In fact, I suspect that the rates are pretty close to the income maximizing levels now and both Democrats and Republicans just lie about this to appeal to their different constituencies. The income from the capital gains tax is particularly affected by the rate. Raise it very much and people would rather hold on to stuff than sell it and pay the high taxes. Lower it very much and the government just gets less money because people wouldn't sell that much more stuff even with a much lower tax rate.

It has been a little disheartening for me over the last several years, but I have increasingly developed a very cynical view of what motivates our politicians. They want to get reelected and that is their primary motivator. Good governance is not something they aspire to, it is just one aspect of the complex set of drivers that motivates them to often take actions that they know are against the interests of the US.

lomiller
16th December 2010, 08:56 AM
If I sell investment A and reinvest into B there should be no capital gains involved. If I sell investment A and use the money as income it should be taxed at the same rate as income tax.
Dividends should be taxed at a lower rate, because they are earnings that were already taxed at the corporate rate of about 35%.

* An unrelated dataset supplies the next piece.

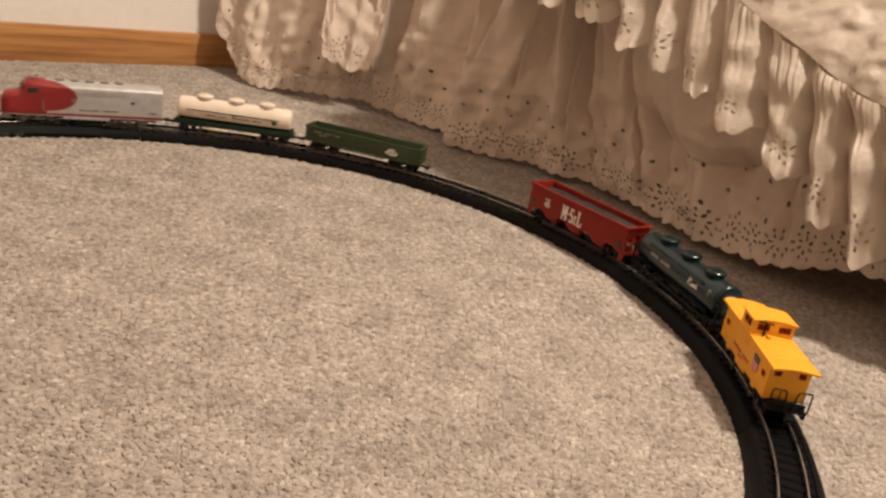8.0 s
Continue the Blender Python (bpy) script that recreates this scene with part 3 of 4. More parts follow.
def green_prints(c, s, rad, zc):
    d = -s
    curved_bars("lettering", [(d * (0.003 + k * 0.0034) * -1 - 0.004 * d, zc + 0.0018, 0.0024 + 0.0006 * (k % 3 == 1), 0.0024 + 0.0005 * (k % 4 == 0)) for k in range(10) if k != 5], s, rad, zc, PRINTDIM, c)
    script = [(0.0, 0.0008, 0.0011, 0.0050), (0.0017, 0.0029, 0.0024, 0.0008), (0.0017, 0.0008, 0.0020, 0.0007), (0.0032, 0.0019, 0.0008, 0.0018), (0.0050, -0.0006, 0.0009, 0.0022), (0.0064, -0.0008, 0.0012, 0.0012), (0.0080, -0.0006, 0.0009, 0.0022),
              (0.0094, -0.0004, 0.0010, 0.0018), (0.0108, -0.0008, 0.0012, 0.0012), (0.0121, 0.0003, 0.0008, 0.0032), (0.0136, -0.0010, 0.0014, 0.0008), (0.0070, -0.0018, 0.0120, 0.0005)]
    for x, z, w, h in script:
        curved_bars("emblem_stroke", [(d * (0.0255 + x), zc + 0.0024 + z, w, h)], s, rad, zc, PRINTWHITE, c)
    curved_bars("small_lettering", [(d * 0.0545, zc + 0.0066, 0.0046, 0.0006), (d * 0.0545, zc + 0.0048, 0.0026, 0.0006), (d * 0.0545, zc + 0.0028, 0.0036, 0.0006)], s, rad, zc, PRINTDIM, c)


def cream_prints(c, s, rad, zc):
    d = -s
    curved_bars("lettering", [(d * (0.006 + k * 0.0028), zc - 0.0032, 0.0021, 0.0016) for k in range(10) if k != 5] + [(-d * (0.012 + k * 0.0028), zc - 0.0032, 0.0021, 0.0016) for k in range(8) if k != 3], s, rad, zc, PRINTDARK, c)
    curved_bars("initial", [(-0.0016, zc - 0.0018, 0.0010, 0.0060), (0.0016, zc - 0.0018, 0.0010, 0.0060), (0.0, zc - 0.0018, 0.0030, 0.0010)], s, rad, zc, PRINTDARK, c)
    curved_bars("emblem", [(d * 0.048, zc - 0.0022, 0.0060, 0.0052)], s, rad, zc, PRINTGREEN, c)
    curved_bars("marking", [(-d * 0.046, zc - 0.0034, 0.0050, 0.0040)], s, rad, zc, PRINTWHITE, c)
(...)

Corporations benefit from services provided by government and should be taxed accordingly. This is a cost of doing business not a pre-payment on shareholder taxes. That said, corporations/business should not be taxed out of proportion to the cost of providing the services they benefit from.

Dorian Gray
16th December 2010, 04:14 PM
Put simply, if this flipping actually happened, the consumers would be using their extra money to pay the taxes for the corporations, in the form of across the board price increases wherever possible.